Coop de Ville Dave & Jennifer Hennessey
Broad Run, Virginia
The ground floor is the kitchen area. There are two opening doors on the right side, and one on the rear. All sides are covered with hardware cloth (2 squares/inch) which is stapled in place. A "stairway" provides access to the second floor.
The second floor is the nesting area / family room. The window, which was recycled from the basement of a 1939 house, opens outward from the bottom. A hardware cloth screen a few inches inboard allows the window to be propped open during hot weather and still keep predators out. The nesting boxes are on the left side, with an "egg port" opening door. The right side is an opening panel to provide access for the "maid service".
The attic is the sleeping area. The chickens roost on the 2x2 floor joists in the attic.
This photo shows the final "flip-under" wheel design.
A shot of the interior after spring cleaning.
The nesting boxes are a removable unit, which makes cleaning easier - just remove them and hose down the interior.
I later added the 1"x 1" frame around the stairway opening to keep the wood shavings from all falling down the stairway hole.
Jennifer wanted a coop on wheels so we could move it around the yard. During construction, it slowly became more and more deluxe. Deluxe coop on wheels? The name Coop de Ville just popped into my head.
Coop de Ville was designed for 4-6 chickens. We live in a semi-rural area, and they free-range outside most of the day, but return to the kitchen for a couple of meals during the day. Just before dark, they return and head for the attic.
The coop had to be sturdy and secure, since we get some foxy visitors from time to time.
What kind of hood ornament does a chicken tractor have? A chicken, of course.
Here's "White" auditioning for the job...
Dimensions are 3' wide by 5' long.

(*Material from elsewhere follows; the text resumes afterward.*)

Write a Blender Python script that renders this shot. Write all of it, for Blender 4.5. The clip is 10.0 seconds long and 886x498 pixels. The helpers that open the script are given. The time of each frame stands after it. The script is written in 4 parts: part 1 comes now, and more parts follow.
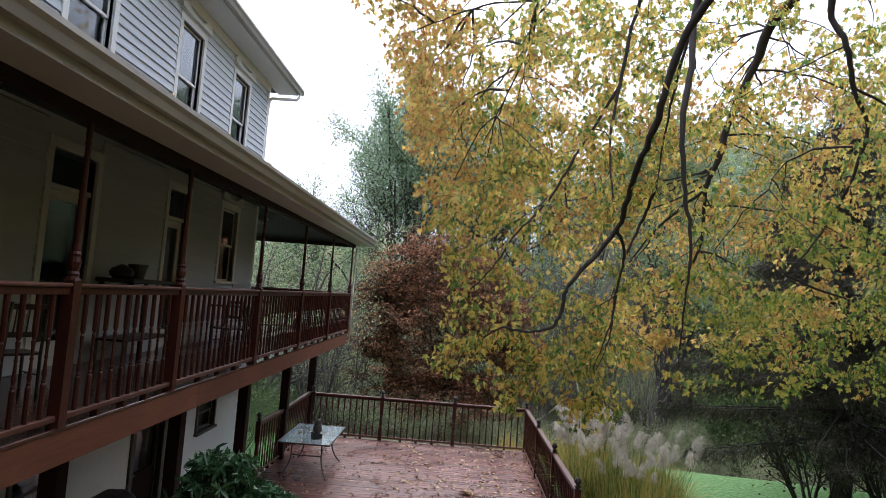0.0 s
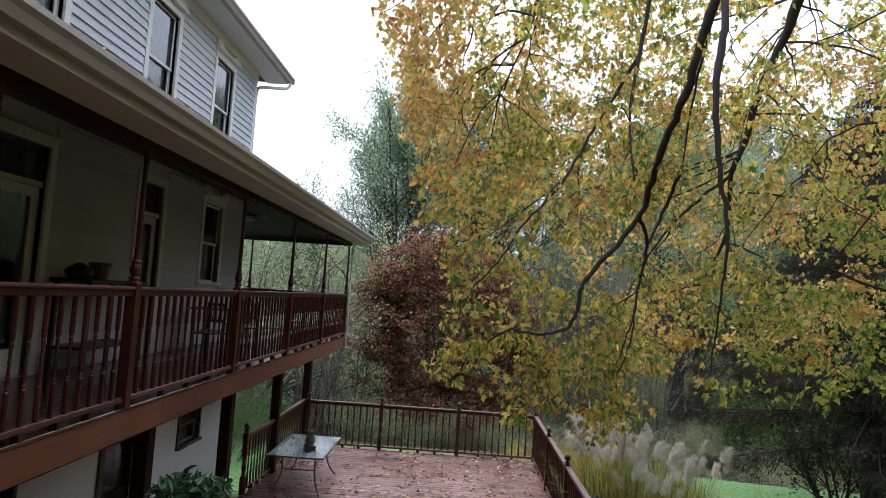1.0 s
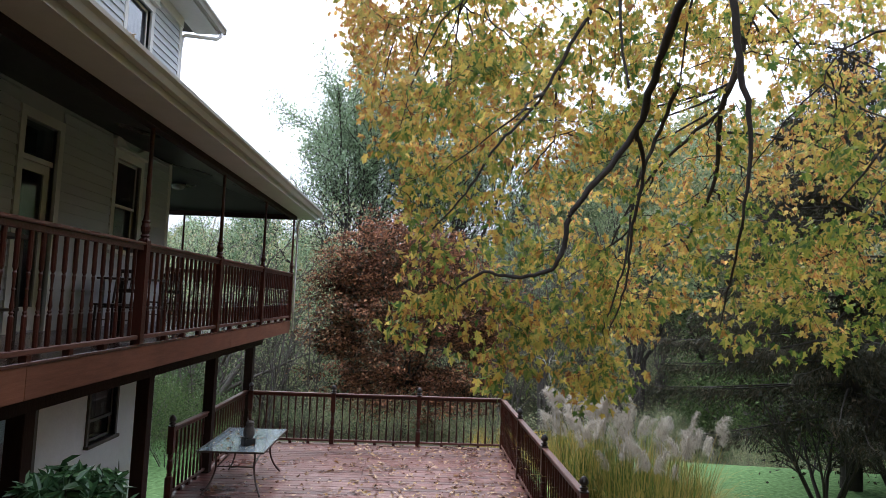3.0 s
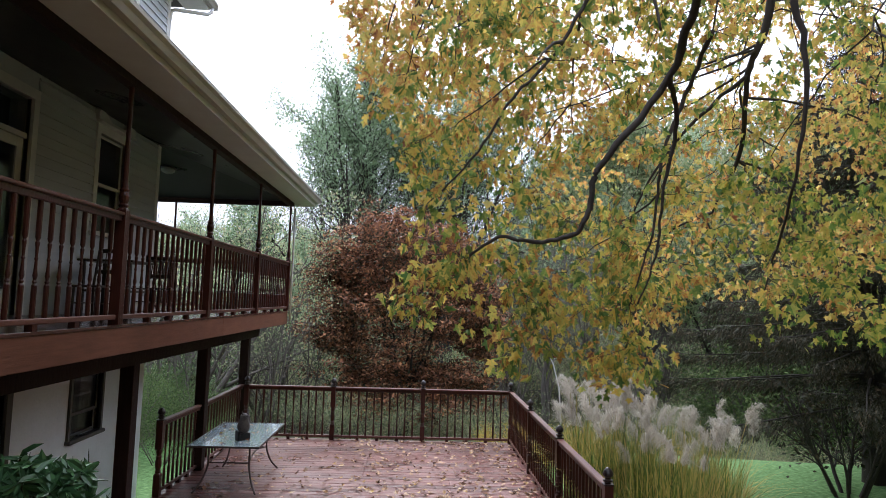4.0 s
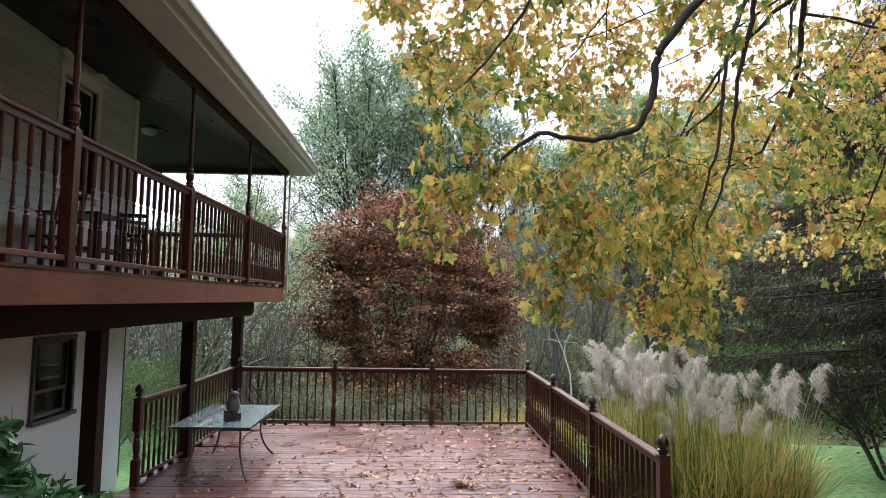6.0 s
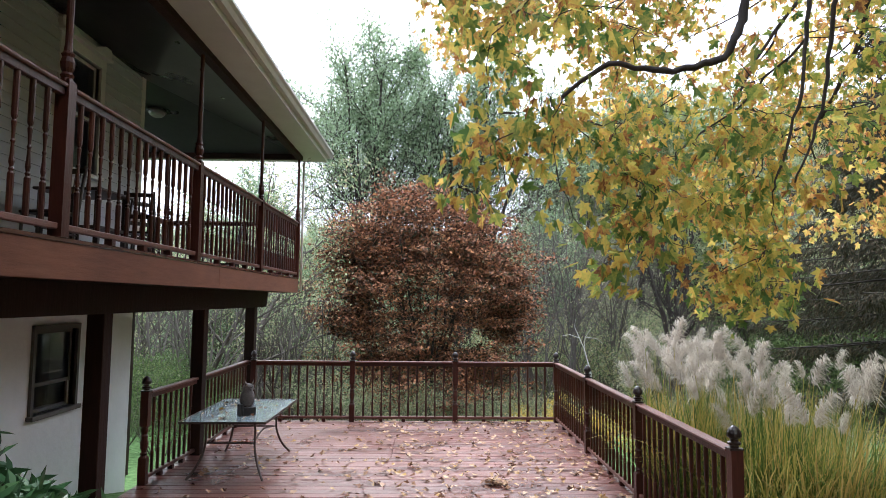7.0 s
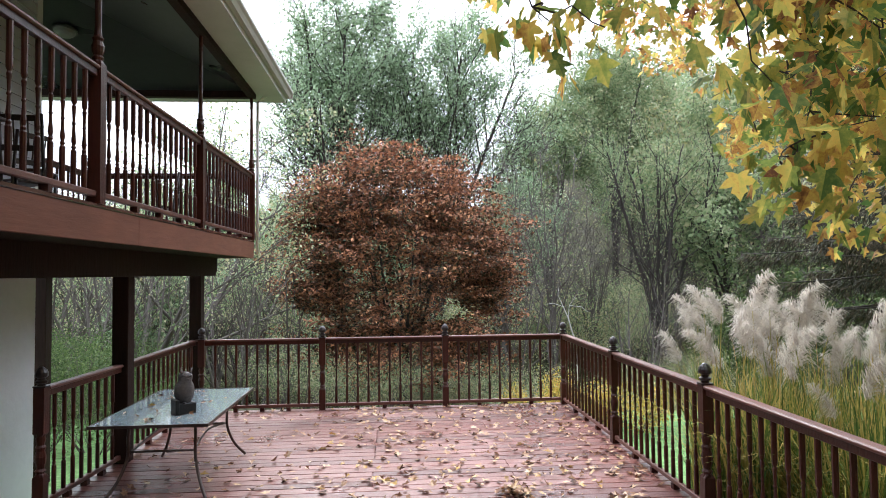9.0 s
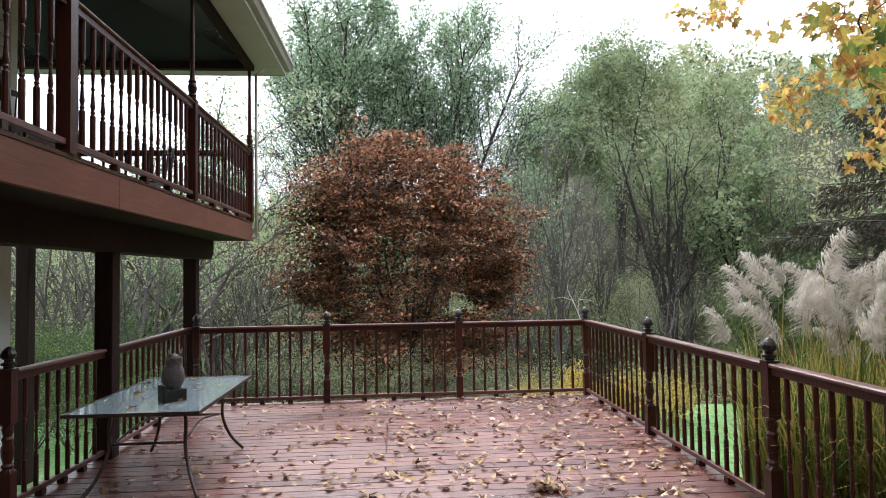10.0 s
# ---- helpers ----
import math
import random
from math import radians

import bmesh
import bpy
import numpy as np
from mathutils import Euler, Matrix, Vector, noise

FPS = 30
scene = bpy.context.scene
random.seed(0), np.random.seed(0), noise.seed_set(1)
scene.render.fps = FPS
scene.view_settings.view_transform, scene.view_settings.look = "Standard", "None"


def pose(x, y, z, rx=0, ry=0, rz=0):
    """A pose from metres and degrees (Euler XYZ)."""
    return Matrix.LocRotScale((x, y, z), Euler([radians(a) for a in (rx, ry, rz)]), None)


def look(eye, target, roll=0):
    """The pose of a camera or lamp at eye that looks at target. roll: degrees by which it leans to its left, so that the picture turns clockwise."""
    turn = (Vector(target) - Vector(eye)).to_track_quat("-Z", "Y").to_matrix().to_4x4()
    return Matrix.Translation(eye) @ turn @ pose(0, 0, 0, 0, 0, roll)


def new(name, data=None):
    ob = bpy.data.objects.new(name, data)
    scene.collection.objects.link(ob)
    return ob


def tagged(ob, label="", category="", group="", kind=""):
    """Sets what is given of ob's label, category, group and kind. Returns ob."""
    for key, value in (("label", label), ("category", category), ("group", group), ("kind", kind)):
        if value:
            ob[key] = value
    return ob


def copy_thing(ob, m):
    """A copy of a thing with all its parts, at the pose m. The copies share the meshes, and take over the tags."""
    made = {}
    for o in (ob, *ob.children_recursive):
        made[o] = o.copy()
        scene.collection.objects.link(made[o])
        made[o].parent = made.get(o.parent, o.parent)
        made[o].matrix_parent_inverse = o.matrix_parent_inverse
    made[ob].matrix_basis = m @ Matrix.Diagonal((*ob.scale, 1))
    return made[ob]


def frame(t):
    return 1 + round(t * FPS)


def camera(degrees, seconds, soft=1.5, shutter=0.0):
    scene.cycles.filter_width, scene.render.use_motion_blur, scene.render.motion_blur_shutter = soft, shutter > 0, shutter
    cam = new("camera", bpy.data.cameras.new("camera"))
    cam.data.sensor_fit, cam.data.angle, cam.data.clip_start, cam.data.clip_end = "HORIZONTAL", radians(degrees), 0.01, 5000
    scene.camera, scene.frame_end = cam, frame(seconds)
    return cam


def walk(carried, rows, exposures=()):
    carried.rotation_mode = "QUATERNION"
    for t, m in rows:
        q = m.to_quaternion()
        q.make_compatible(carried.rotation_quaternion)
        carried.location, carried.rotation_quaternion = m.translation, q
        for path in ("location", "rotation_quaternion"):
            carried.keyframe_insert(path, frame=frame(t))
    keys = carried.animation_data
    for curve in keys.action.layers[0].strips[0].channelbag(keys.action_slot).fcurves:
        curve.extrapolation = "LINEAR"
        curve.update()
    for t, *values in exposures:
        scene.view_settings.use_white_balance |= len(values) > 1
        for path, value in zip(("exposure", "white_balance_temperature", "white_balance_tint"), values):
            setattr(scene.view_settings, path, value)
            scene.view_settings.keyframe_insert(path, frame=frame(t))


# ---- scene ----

The bump-out for the nesting boxes is about 6", allowing the 2nd story floor to be covered with a single sheet of plywood or OSB. Each story is 24" high.
The 2x4 shown at the top left is continued around the whole structure
The wheel design shown here did not work well, and was modified later. See "Lessons Learned".
The roof has a 6/12 pitch which makes for easy 45° cuts, and allows sufficient height in the attic for roosting.
The gable ends really spruce up the coop, but they have functional purposes as well. They keep rain out of the vents (front & rear) and window, and they provide a lifting point needed for the ultimate wheel design.
I used 3/8" CDX plywood on the roof, and stapled 30 lb. tarpaper on it. Then came the asphalt shingles (cheapest I could find). I cut regular shingles to form the cap over the ridge.
The exterior is 3/8" T1-11 which was the most expensive part of the project. I bought a 2-gallon pail of Kilz-2 on sale, and liberally applied one or two coats on all surfaces. The "Oops" shelf at Home Depot yielded a gallon of dark green exterior latex for a whopping $5.
The chickens "free-range" around the yard most of the time. The run allows the girls to be outside when we're not home.
The bottom of the coop is "winterized" with plywood panels to keep the wind out - they'll come off in the spring.
This thing is very heavy! A corrugated metal roof would have been much lighter.
Work out the wheel design before you get too far. My original design was to lift one end, and the stationary wheels would act like a hand-truck does. But the finished coop is way to heavy for simply lifting one end. Also, it worked great on the garage floor, but got stuck on slightly uneven ground. I've modified the wheel design to a "flip-under" system one one end. I'm going to add another flip-under set of wheels on the other end.
The "maid service panel" would have been nicer if it was two doors opening outward instead of one door opening upward.
Cut the rafter tails before nailing the roof assembly into place (duh) But a Sawzall fixes most things...
Enjoy yourself! I spent many enjoyable hours building this. It didn't quite turn out the way I had envisioned it, but so what? We've got a nice coop, it looks good, and the tenants pay the rent on time.
Thanks for describing this coop in detail, and sharing what you would have done differently. One point that seems like a great space-saver is that your roof is tall enough to have a roost up pretty high in there. Thanks so much for posting!
I am designing a tractor using the best of all these great creations. I will certainly be using some of your visions. Like the nesting quarters enclosed and living quarters open, and the egg port door. Most excellent !!